Un phénomène dont seules les femmes s’emparent
Les voix habituelles, engagées dans la lutte contre les violences sexuelles physiques, se sont fait entendre, avec leurs nuances, pour rappeler la prévalence d’un phénomène qui a touché 247 000 personnes en 2021 selon la dernière enquête du ministère de l’Intérieur. Parmi elles, Clémentine Autain (ex-La France insoumise, LFI), Aurore Bergé (Renaissance), Sarah Legrain (LFI), Laurence Rossignol (Parti socialiste), Sandrine Rousseau (Les Ecologistes), Véronique Riotton (Renaissance). Et la secrétaire nationale d’Europe Écologie les Verts, Marine Tondelier, s’est rendue au procès à Avignon le 8 octobre dernier. Des femmes donc, comme l’immense majorité des victimes de ces violences, 88 % selon la même enquête. Seulement quelques hommes politiques ont pris la parole comme François Hollande ou Raphaël Glucksmann dans un long texte sur Instagram. Ailleurs, le mutisme prévaut notamment au sein du gouvernement, la secrétaire d’État chargée de l’égalité entre les femmes et les hommes, Salima Saa, a seulement promis le 4 octobre un « plan de bataille » contre les violences sexuelles fin novembre. Aucune réaction des ministres. Au vu de leur mutisme, ces derniers semblent considérer le procès des viols de Mazan comme une affaire extraordinaire, exceptionnelle, “hors normes”, plutôt que comme la confirmation de la banalité du viol.
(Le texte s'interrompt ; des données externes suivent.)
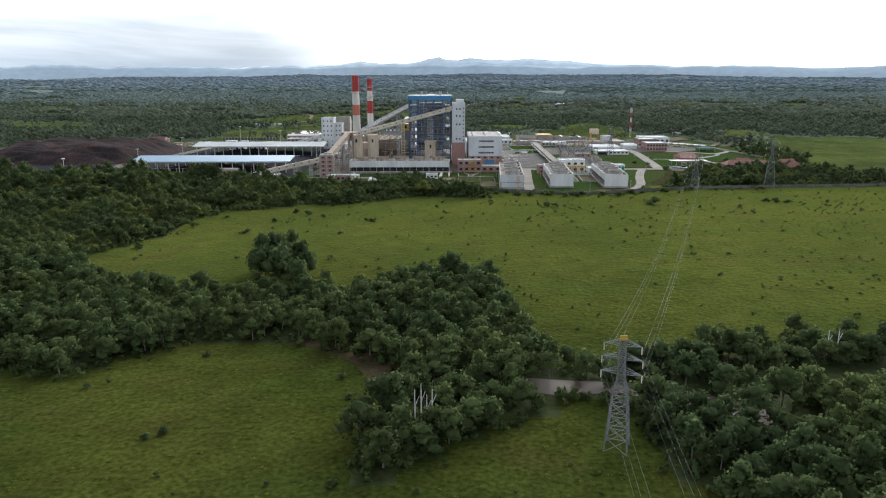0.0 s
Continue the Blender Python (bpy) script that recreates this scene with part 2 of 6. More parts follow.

Y aura-t-il un avant et un après procès des viols de Mazan ? Ce qui se passe depuis début septembre devant la cour criminelle d’Avignon va-t-il créer la même déflagration que celle, par exemple, du procès de Bobigny en 1972 qui devait conduire 3 ans plus tard à la légalisation de l’IVG ? Après Mazan, la loi française va-t-elle évoluer pour aider à mieux lutter contre le viol et les violences sexuelles ? Ce qui est certain, c’est que ce procès sans précédent n’appartient plus à la catégorie des faits divers.